* EXERCISE AIM
Set the listing down again in full, word for word, with the pictures left out.

+++ SOURCE DATA +++

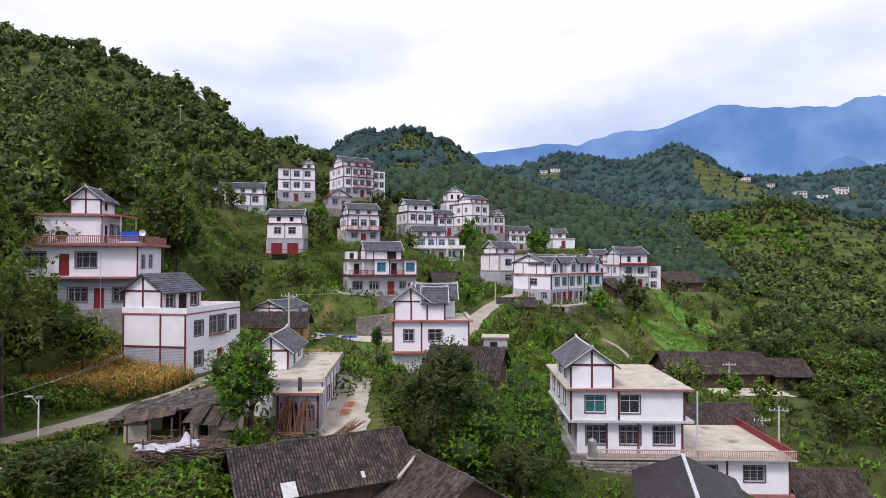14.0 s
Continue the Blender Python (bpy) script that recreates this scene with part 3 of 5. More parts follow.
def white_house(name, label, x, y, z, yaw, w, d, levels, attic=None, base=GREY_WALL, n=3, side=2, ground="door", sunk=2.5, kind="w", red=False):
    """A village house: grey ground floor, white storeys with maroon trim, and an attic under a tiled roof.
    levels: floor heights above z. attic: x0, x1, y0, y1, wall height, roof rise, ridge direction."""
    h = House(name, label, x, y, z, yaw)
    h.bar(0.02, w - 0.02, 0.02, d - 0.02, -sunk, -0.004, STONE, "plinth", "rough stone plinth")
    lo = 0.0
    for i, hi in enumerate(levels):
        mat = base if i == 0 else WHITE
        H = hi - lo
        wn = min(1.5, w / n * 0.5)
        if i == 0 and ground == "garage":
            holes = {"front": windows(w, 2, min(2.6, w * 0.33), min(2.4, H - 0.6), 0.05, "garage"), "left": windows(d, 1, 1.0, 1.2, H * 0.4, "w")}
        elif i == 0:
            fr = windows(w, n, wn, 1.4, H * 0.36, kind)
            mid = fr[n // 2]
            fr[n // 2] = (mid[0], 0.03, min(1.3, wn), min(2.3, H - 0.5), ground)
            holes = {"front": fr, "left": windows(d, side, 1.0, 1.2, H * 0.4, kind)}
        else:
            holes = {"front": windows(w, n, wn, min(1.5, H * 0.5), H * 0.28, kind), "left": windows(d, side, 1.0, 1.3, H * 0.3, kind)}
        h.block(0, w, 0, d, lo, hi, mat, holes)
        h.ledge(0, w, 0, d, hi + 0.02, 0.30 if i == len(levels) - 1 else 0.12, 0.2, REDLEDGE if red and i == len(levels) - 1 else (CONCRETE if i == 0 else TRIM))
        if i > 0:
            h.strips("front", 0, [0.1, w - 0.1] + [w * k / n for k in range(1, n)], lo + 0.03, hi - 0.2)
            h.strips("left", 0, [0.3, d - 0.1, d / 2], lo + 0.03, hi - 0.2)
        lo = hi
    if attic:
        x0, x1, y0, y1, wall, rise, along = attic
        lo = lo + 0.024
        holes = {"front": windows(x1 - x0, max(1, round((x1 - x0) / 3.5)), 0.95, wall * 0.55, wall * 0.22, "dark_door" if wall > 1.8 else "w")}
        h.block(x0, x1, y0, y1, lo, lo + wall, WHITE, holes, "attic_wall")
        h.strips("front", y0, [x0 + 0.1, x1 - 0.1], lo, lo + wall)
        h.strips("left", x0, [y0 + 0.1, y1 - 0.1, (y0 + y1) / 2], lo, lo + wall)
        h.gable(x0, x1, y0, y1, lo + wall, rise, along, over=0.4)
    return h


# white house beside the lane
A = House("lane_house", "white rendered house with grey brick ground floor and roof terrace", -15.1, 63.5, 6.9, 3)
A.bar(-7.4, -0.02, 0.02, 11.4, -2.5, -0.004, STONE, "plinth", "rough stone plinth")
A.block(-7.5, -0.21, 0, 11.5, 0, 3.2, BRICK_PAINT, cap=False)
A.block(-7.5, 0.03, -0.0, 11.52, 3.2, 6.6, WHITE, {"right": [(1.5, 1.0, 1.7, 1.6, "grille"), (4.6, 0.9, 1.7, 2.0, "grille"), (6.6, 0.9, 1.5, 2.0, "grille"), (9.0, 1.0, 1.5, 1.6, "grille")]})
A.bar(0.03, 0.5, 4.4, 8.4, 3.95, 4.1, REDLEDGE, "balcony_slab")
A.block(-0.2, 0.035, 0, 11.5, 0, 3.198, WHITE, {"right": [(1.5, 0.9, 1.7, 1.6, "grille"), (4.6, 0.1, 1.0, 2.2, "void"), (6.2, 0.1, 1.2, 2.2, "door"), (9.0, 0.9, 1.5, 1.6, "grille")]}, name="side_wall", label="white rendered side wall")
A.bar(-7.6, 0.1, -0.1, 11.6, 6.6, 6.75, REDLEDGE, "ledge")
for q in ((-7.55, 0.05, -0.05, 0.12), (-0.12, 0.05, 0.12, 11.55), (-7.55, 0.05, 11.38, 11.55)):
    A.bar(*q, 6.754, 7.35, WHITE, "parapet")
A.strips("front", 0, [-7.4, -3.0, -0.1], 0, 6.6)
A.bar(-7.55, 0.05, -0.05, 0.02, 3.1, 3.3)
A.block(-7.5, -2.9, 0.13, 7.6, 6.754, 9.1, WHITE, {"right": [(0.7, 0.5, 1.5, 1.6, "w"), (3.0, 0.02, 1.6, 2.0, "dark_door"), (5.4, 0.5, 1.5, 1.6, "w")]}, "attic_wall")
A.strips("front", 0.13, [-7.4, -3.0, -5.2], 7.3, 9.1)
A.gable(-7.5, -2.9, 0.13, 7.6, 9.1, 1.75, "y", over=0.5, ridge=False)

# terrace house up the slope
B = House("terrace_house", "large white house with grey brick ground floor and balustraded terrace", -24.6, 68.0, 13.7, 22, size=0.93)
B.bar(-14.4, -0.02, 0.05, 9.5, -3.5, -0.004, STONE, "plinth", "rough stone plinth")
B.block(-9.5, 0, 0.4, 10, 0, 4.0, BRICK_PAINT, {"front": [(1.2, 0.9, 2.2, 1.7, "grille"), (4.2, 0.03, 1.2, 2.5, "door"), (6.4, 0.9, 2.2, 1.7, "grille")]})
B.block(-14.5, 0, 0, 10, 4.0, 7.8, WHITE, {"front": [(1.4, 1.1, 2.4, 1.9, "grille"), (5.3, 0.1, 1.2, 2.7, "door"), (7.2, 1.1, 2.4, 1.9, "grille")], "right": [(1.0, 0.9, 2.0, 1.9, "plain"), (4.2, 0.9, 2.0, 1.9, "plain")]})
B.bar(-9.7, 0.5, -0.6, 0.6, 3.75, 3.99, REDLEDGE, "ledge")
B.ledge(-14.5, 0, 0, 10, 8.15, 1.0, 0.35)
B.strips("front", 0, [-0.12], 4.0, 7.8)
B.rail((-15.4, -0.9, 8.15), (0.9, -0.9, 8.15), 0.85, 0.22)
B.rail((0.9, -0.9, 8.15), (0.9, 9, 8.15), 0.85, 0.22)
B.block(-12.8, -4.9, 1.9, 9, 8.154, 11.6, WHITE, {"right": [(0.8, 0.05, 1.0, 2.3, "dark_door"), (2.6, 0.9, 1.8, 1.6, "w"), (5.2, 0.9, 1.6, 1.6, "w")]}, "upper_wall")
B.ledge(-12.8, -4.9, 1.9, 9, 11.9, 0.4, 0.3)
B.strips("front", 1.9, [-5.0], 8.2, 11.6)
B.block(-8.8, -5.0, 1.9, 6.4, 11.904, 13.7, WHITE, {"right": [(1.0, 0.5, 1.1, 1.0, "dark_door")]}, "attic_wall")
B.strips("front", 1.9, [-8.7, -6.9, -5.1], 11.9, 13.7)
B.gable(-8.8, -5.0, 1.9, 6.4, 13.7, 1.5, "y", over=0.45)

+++

* RESULT BELOW
14.0 s
Continue the Blender Python (bpy) script that recreates this scene with part 3 of 5. More parts follow.
def white_house(name, label, x, y, z, yaw, w, d, levels, attic=None, base=GREY_WALL, n=3, side=2, ground="door", sunk=2.5, kind="w", red=False):
    """A village house: grey ground floor, white storeys with maroon trim, and an attic under a tiled roof.
    levels: floor heights above z. attic: x0, x1, y0, y1, wall height, roof rise, ridge direction."""
    h = House(name, label, x, y, z, yaw)
    h.bar(0.02, w - 0.02, 0.02, d - 0.02, -sunk, -0.004, STONE, "plinth", "rough stone plinth")
    lo = 0.0
    for i, hi in enumerate(levels):
        mat = base if i == 0 else WHITE
        H = hi - lo
        wn = min(1.5, w / n * 0.5)
        if i == 0 and ground == "garage":
            holes = {"front": windows(w, 2, min(2.6, w * 0.33), min(2.4, H - 0.6), 0.05, "garage"), "left": windows(d, 1, 1.0, 1.2, H * 0.4, "w")}
        elif i == 0:
            fr = windows(w, n, wn, 1.4, H * 0.36, kind)
            mid = fr[n // 2]
            fr[n // 2] = (mid[0], 0.03, min(1.3, wn), min(2.3, H - 0.5), ground)
            holes = {"front": fr, "left": windows(d, side, 1.0, 1.2, H * 0.4, kind)}
        else:
            holes = {"front": windows(w, n, wn, min(1.5, H * 0.5), H * 0.28, kind), "left": windows(d, side, 1.0, 1.3, H * 0.3, kind)}
        h.block(0, w, 0, d, lo, hi, mat, holes)
        h.ledge(0, w, 0, d, hi + 0.02, 0.30 if i == len(levels) - 1 else 0.12, 0.2, REDLEDGE if red and i == len(levels) - 1 else (CONCRETE if i == 0 else TRIM))
        if i > 0:
            h.strips("front", 0, [0.1, w - 0.1] + [w * k / n for k in range(1, n)], lo + 0.03, hi - 0.2)
            h.strips("left", 0, [0.3, d - 0.1, d / 2], lo + 0.03, hi - 0.2)
        lo = hi
    if attic:
        x0, x1, y0, y1, wall, rise, along = attic
        lo = lo + 0.024
        holes = {"front": windows(x1 - x0, max(1, round((x1 - x0) / 3.5)), 0.95, wall * 0.55, wall * 0.22, "dark_door" if wall > 1.8 else "w")}
        h.block(x0, x1, y0, y1, lo, lo + wall, WHITE, holes, "attic_wall")
        h.strips("front", y0, [x0 + 0.1, x1 - 0.1], lo, lo + wall)
        h.strips("left", x0, [y0 + 0.1, y1 - 0.1, (y0 + y1) / 2], lo, lo + wall)
        h.gable(x0, x1, y0, y1, lo + wall, rise, along, over=0.4)
    return h


# white house beside the lane
A = House("lane_house", "white rendered house with grey brick ground floor and roof terrace", -15.1, 63.5, 6.9, 3)
A.bar(-7.4, -0.02, 0.02, 11.4, -2.5, -0.004, STONE, "plinth", "rough stone plinth")
A.block(-7.5, -0.21, 0, 11.5, 0, 3.2, BRICK_PAINT, cap=False)
A.block(-7.5, 0.03, -0.0, 11.52, 3.2, 6.6, WHITE, {"right": [(1.5, 1.0, 1.7, 1.6, "grille"), (4.6, 0.9, 1.7, 2.0, "grille"), (6.6, 0.9, 1.5, 2.0, "grille"), (9.0, 1.0, 1.5, 1.6, "grille")]})
A.bar(0.03, 0.5, 4.4, 8.4, 3.95, 4.1, REDLEDGE, "balcony_slab")
A.block(-0.2, 0.035, 0, 11.5, 0, 3.198, WHITE, {"right": [(1.5, 0.9, 1.7, 1.6, "grille"), (4.6, 0.1, 1.0, 2.2, "void"), (6.2, 0.1, 1.2, 2.2, "door"), (9.0, 0.9, 1.5, 1.6, "grille")]}, name="side_wall", label="white rendered side wall")
A.bar(-7.6, 0.1, -0.1, 11.6, 6.6, 6.75, REDLEDGE, "ledge")
for q in ((-7.55, 0.05, -0.05, 0.12), (-0.12, 0.05, 0.12, 11.55), (-7.55, 0.05, 11.38, 11.55)):
    A.bar(*q, 6.754, 7.35, WHITE, "parapet")
A.strips("front", 0, [-7.4, -3.0, -0.1], 0, 6.6)
A.bar(-7.55, 0.05, -0.05, 0.02, 3.1, 3.3)
A.block(-7.5, -2.9, 0.13, 7.6, 6.754, 9.1, WHITE, {"right": [(0.7, 0.5, 1.5, 1.6, "w"), (3.0, 0.02, 1.6, 2.0, "dark_door"), (5.4, 0.5, 1.5, 1.6, "w")]}, "attic_wall")
A.strips("front", 0.13, [-7.4, -3.0, -5.2], 7.3, 9.1)
A.gable(-7.5, -2.9, 0.13, 7.6, 9.1, 1.75, "y", over=0.5, ridge=False)

# terrace house up the slope
B = House("terrace_house", "large white house with grey brick ground floor and balustraded terrace", -24.6, 68.0, 13.7, 22, size=0.93)
B.bar(-14.4, -0.02, 0.05, 9.5, -3.5, -0.004, STONE, "plinth", "rough stone plinth")
B.block(-9.5, 0, 0.4, 10, 0, 4.0, BRICK_PAINT, {"front": [(1.2, 0.9, 2.2, 1.7, "grille"), (4.2, 0.03, 1.2, 2.5, "door"), (6.4, 0.9, 2.2, 1.7, "grille")]})
B.block(-14.5, 0, 0, 10, 4.0, 7.8, WHITE, {"front": [(1.4, 1.1, 2.4, 1.9, "grille"), (5.3, 0.1, 1.2, 2.7, "door"), (7.2, 1.1, 2.4, 1.9, "grille")], "right": [(1.0, 0.9, 2.0, 1.9, "plain"), (4.2, 0.9, 2.0, 1.9, "plain")]})
B.bar(-9.7, 0.5, -0.6, 0.6, 3.75, 3.99, REDLEDGE, "ledge")
B.ledge(-14.5, 0, 0, 10, 8.15, 1.0, 0.35)
B.strips("front", 0, [-0.12], 4.0, 7.8)
B.rail((-15.4, -0.9, 8.15), (0.9, -0.9, 8.15), 0.85, 0.22)
B.rail((0.9, -0.9, 8.15), (0.9, 9, 8.15), 0.85, 0.22)
B.block(-12.8, -4.9, 1.9, 9, 8.154, 11.6, WHITE, {"right": [(0.8, 0.05, 1.0, 2.3, "dark_door"), (2.6, 0.9, 1.8, 1.6, "w"), (5.2, 0.9, 1.6, 1.6, "w")]}, "upper_wall")
B.ledge(-12.8, -4.9, 1.9, 9, 11.9, 0.4, 0.3)
B.strips("front", 1.9, [-5.0], 8.2, 11.6)
B.block(-8.8, -5.0, 1.9, 6.4, 11.904, 13.7, WHITE, {"right": [(1.0, 0.5, 1.1, 1.0, "dark_door")]}, "attic_wall")
B.strips("front", 1.9, [-8.7, -6.9, -5.1], 11.9, 13.7)
B.gable(-8.8, -5.0, 1.9, 6.4, 13.7, 1.5, "y", over=0.45)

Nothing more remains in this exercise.